At the farm, we plant olive saplings with a group of 20 girls, all college-age members of a local humanitarian organization also focused on land preservation. They are ebullient and chatty — completely self-assured, wildly curious. I speak with one young woman named Sara. “You can write about me,” she says. “But don’t make it sad!”


Sara is 20 years old. She has a bachelor’s degree in business management and accounting, working the family retail business in her native Hebron. Repeatedly, she professes her love of Drake.

Discussing the olive harvest, Sara emphasizes the centrality of family, camaraderie, and peacefulness that it represents. “The olive harvest season is a time of sumud” — steadfastness — “reverence, and resilience,” she says. “There is a certain magic that arrives. A transformation of the land, the people, and the soul. It is a season of belonging and connection with the earth and community. The trees become alive with anticipation, generously offering their fruit. The olive tree is like a grandmother, for me. The branches feel like shaking hands with history. The olive tree is history.”

I left the West Bank in the last week of November. On December 1, Israeli security officials raided the UAWC’s offices. They detained eight men and handcuffed and blindfolded others in the building, making them kneel or lie on the floor for hours, according to the U.N., which condemned the raid as another instance of Israel’s continuing illegal crackdown on Palestinian civic life and liberties. The organization is still running. 

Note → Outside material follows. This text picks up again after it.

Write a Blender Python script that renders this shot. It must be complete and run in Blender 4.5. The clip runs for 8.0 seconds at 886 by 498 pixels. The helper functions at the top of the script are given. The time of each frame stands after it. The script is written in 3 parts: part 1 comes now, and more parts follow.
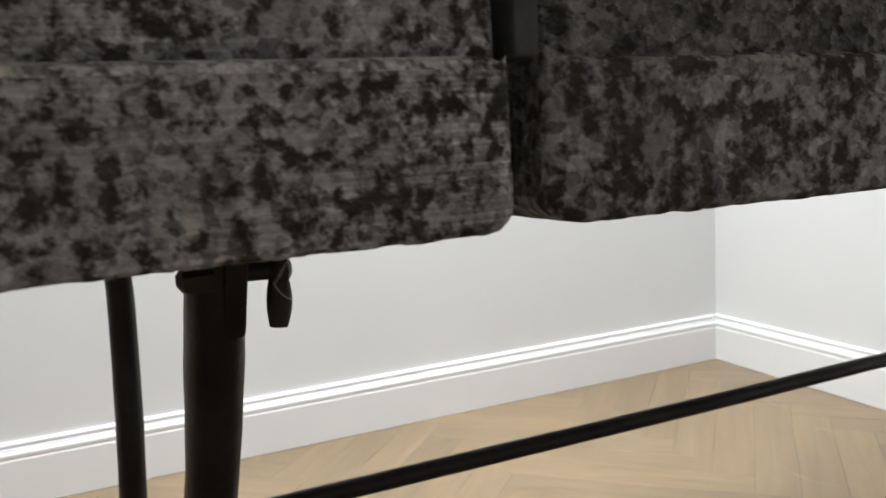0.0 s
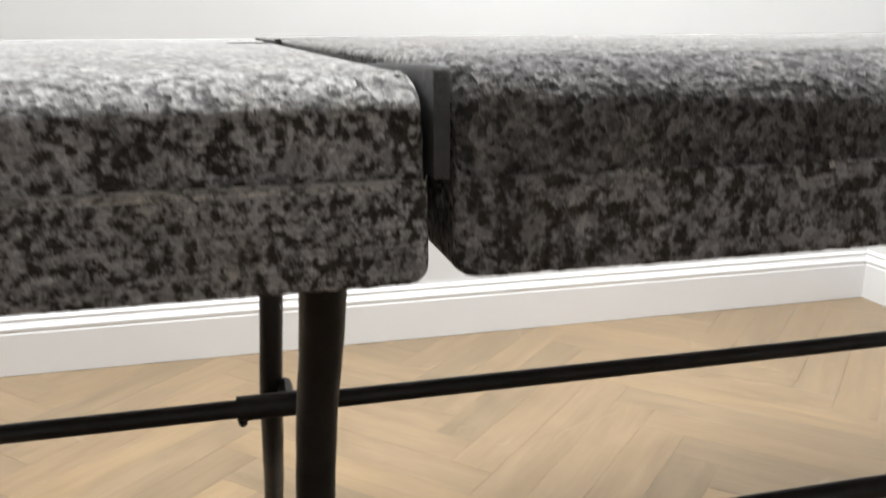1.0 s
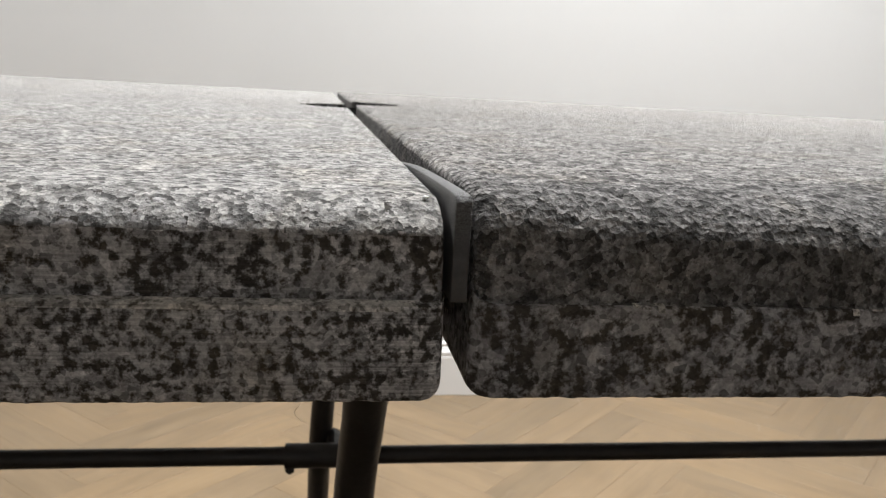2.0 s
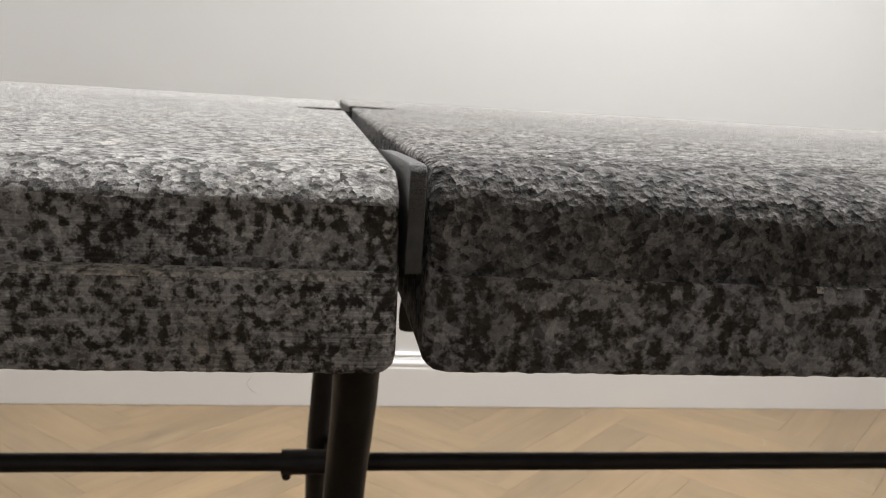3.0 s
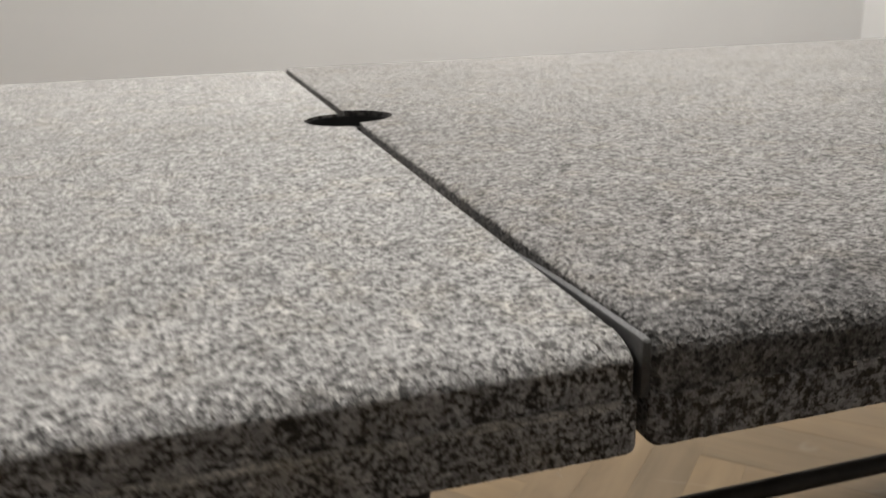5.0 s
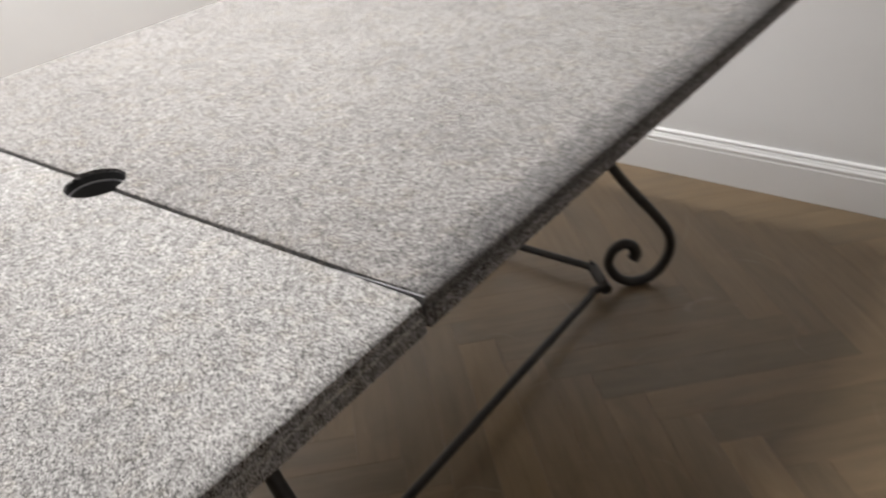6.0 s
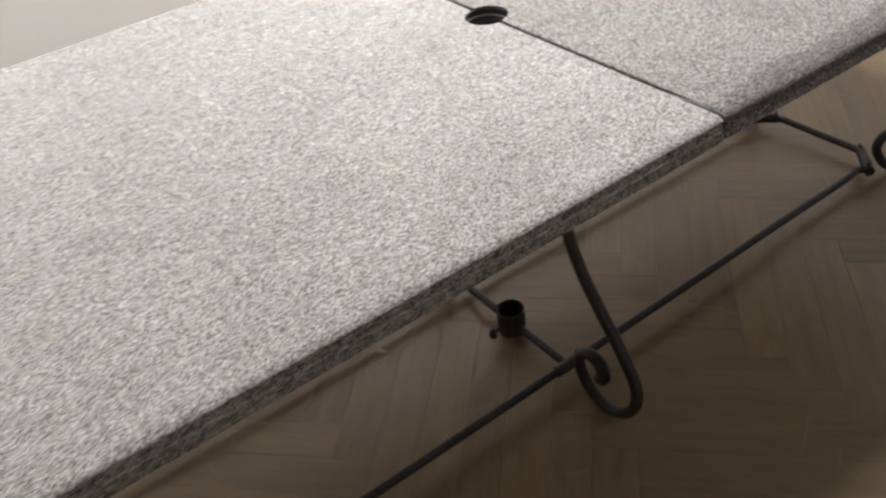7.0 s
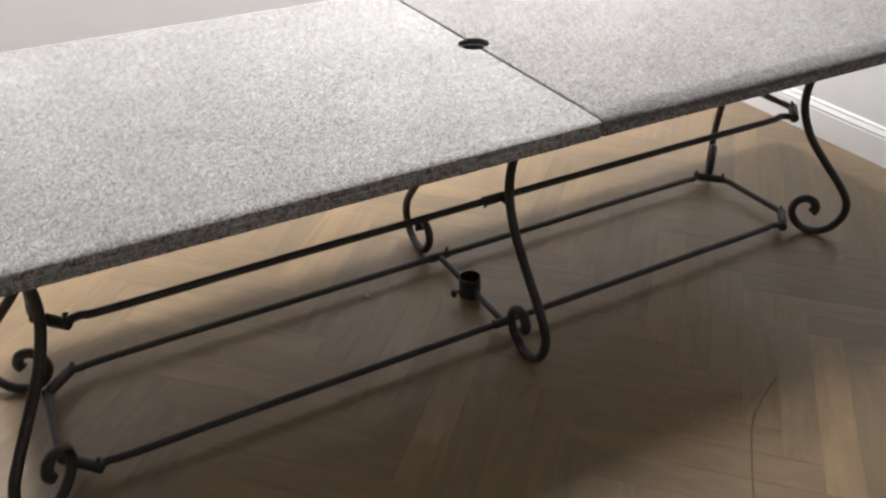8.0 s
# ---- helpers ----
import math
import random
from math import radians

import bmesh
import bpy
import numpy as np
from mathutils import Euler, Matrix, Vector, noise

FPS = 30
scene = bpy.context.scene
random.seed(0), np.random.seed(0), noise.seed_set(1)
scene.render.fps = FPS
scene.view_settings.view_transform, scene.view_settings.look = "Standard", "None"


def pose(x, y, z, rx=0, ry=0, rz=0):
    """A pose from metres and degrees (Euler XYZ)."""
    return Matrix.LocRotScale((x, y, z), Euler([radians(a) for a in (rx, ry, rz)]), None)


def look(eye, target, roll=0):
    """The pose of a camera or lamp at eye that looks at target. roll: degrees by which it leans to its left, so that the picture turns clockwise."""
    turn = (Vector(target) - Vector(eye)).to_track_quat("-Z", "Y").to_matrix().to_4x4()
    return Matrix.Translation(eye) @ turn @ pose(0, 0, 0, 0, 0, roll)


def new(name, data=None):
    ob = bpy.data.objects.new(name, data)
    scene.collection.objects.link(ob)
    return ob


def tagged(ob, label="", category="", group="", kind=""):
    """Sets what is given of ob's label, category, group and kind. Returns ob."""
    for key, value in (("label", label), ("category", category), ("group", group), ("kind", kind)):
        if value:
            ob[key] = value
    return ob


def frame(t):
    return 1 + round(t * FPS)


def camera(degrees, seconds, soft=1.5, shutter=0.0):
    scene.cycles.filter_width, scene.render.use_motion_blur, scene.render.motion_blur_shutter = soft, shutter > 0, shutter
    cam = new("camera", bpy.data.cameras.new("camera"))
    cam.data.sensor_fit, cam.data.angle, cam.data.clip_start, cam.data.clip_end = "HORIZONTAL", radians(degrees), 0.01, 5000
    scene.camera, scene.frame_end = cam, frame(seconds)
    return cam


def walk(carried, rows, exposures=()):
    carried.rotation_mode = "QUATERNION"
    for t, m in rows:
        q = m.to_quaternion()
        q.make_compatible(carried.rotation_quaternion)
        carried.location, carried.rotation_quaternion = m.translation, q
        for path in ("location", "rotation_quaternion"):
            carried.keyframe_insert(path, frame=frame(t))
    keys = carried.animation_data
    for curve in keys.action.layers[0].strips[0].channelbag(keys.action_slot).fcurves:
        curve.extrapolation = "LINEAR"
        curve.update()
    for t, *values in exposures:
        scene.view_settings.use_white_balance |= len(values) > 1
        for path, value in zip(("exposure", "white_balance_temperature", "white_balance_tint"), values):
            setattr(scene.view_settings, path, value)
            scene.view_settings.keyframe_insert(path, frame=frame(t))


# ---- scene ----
# ---- camera ----
CAM = camera(55.86, 8.0, soft=1.2, shutter=0.25)
CAM.data.dof.use_dof, CAM.data.dof.focus_distance, CAM.data.dof.aperture_fstop = True, 0.155, 70.0
PATH = [
    (0, -0.0464, -0.0756, 0.7248, -25.20, -7.88, 3.17),
    (0.2, -0.0425, -0.0818, 0.7235, -25.11, -7.97, 2.76),
    (0.4, -0.0421, -0.0990, 0.7304, -24.86, -10.11, 1.79),
    (0.5, -0.0415, -0.1096, 0.7336, -21.61, -9.20, 2.19),
    (0.6, -0.0407, -0.1203, 0.7345, -18.25, -9.52, 2.33),
    (0.8, -0.0347, -0.1210, 0.7461, -15.43, -13.97, 1.01),
    (1, -0.0344, -0.1368, 0.7570, -14.20, -14.57, 0.24),
    (1.2, -0.0348, -0.1375, 0.7735, -12.09, -14.32, -0.55),
    (2.3, -0.0223, -0.1420, 0.7669, -8.14, -10.56, -3.38),
    (2.5, -0.0208, -0.1411, 0.7634, -7.88, -10.50, -3.35),
    (3, -0.0161, -0.1429, 0.7637, -7.86, -10.32, -3.44),
    (3.5, -0.0191, -0.1452, 0.7648, -7.90, -10.40, -3.63),
    (4, -0.0265, -0.1432, 0.7681, -7.82, -10.39, -3.39),
    (4.5, -0.0531, -0.1694, 0.7878, -8.36, -11.18, -3.06),
    (4.8, -0.0960, -0.1951, 0.8173, -12.47, -13.91, -1.49),
    (5, -0.1226, -0.2045, 0.8551, -16.53, -17.41, 1.46),
    (5.2, -0.1536, -0.2074, 0.9122, -20.50, -20.38, 3.68),
    (6.3, -0.5960, -0.4520, 1.2530, -60.50, -32.95, 3.34),
    (6.5, -0.6491, -0.4646, 1.2810, -55.23, -34.40, 3.35),
    (6.7, -0.6968, -0.4980, 1.3040, -44.87, -36.75, 4.90),
    (6.9, -0.7720, -0.5490, 1.3131, -38.28, -38.48, 6.15),
    (7, -0.8121, -0.5861, 1.3254, -36.30, -38.41, 6.29),
    (7.2, -0.8652, -0.6588, 1.3570, -33.89, -37.32, 5.86),
    (7.4, -0.9332, -0.7708, 1.3865, -32.96, -35.79, 3.47),
    (7.5, -0.9534, -0.8333, 1.4000, -32.84, -35.38, 2.70),
    (7.7, -0.9888, -0.9728, 1.4170, -31.86, -34.28, 1.57),
    (8, -0.9883, -1.1621, 1.4313, -28.67, -33.18, 0.29),
]
walk(CAM, [(t, pose(x, y, z, 90 + p, r, w)) for t, x, y, z, w, p, r in PATH],
     exposures=[(0.0, 0.42, 6000, 5), (0.5, 0.42, 6200, 6), (1.0, 0.58, 6150, 7), (2.4, 0.18, 6350, 8), (4.2, 0.15, 6450, 9),
                (5.0, -0.18, 6600, 8), (6.4, 0.38, 6400, 11), (7.5, 0.36, 6450, 11), (8.0, 0.5, 6250, 11)])

# ---- sizes (metres) ----
TOP = 0.75            # height of the stone
THICK = 0.0362
WIDTH = 1.003         # across the table, y from 0 to WIDTH
HALF = 1.36           # length of one slab
GAP = 0.0059          # joint between the two slabs, twice its right half
GAP_L = 0.0020        # from the middle to the left slab's joint face
MIDY = WIDTH / 2
JY, JZ = 0.32, 0.037                 # lower bars
UY, UZ = 0.362, 0.401                # upper bars
WALL_E, WALL_N, WALL_W, WALL_S, CEIL = 1.738, 1.839, -5.0, -5.0, 2.6

# ---- light ----
world = bpy.data.worlds.new("room_air")
scene.world = world
world.use_nodes = True
world.node_tree.nodes["Background"].inputs[0].default_value = (0.9, 0.95, 1.0, 1)
world.node_tree.nodes["Background"].inputs[1].default_value = 0.05


def area_lamp(name, eye, target, sx, sy, watts, colour, spread=180):
    d = bpy.data.lights.new(name, "AREA")
    d.shape, d.size, d.size_y, d.energy, d.color = "RECTANGLE", sx, sy, watts, colour
    d.spread = radians(spread)
    ob = new(name, d)
    ob.matrix_world = look(eye, target)
    return ob


WARM = (1.0, 0.972, 0.95)
area_lamp("unseen_ceiling_lamp", (0.35, 0.74, CEIL - 0.03), (0.35, 0.74, 0), 0.6, 0.6, 23, WARM, 125)
area_lamp("unseen_ceiling_lamp", (-1.78, 1.40, CEIL - 0.03), (-1.78, 1.40, 0), 0.16, 0.16, 31, WARM, 125)
area_lamp("unseen_ceiling_lamp", (0.85, 1.50, CEIL - 0.03), (0.85, 1.50, 0), 0.16, 0.16, 22, WARM, 125)
# fill lamp, added out of view to brighten the slabs' near faces
area_lamp("unseen_ceiling_lamp", (-0.6, -4.5, CEIL - 0.03), (-0.6, -4.5, 0), 0.35, 0.35, 16.5, WARM)


# ---- node helpers ----
def material(name):
    m = bpy.data.materials.new(name)
    m.use_nodes = True
    nt = m.node_tree
    b = nt.nodes["Principled BSDF"]
    return m, nt, b


def node(nt, kind, **inputs):
    n = nt.nodes.new(kind)
    for k, v in inputs.items():
        n.inputs[k.replace("_", " ")].default_value = v
    return n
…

On my final day with the UAWC, our host farmer, alongside us, had been able to access his fields without settler confrontations for the first time that growing season. We sowed wheat. Sharp tools can be difficult to transport through checkpoints, so the wheat will be hand-scythed upon maturation, if it matures. As the farmer reminded us, nothing is certain: “Inshallah, it will rain soon. Inshallah, the wheat will grow. Inshallah, the settlers stay away.”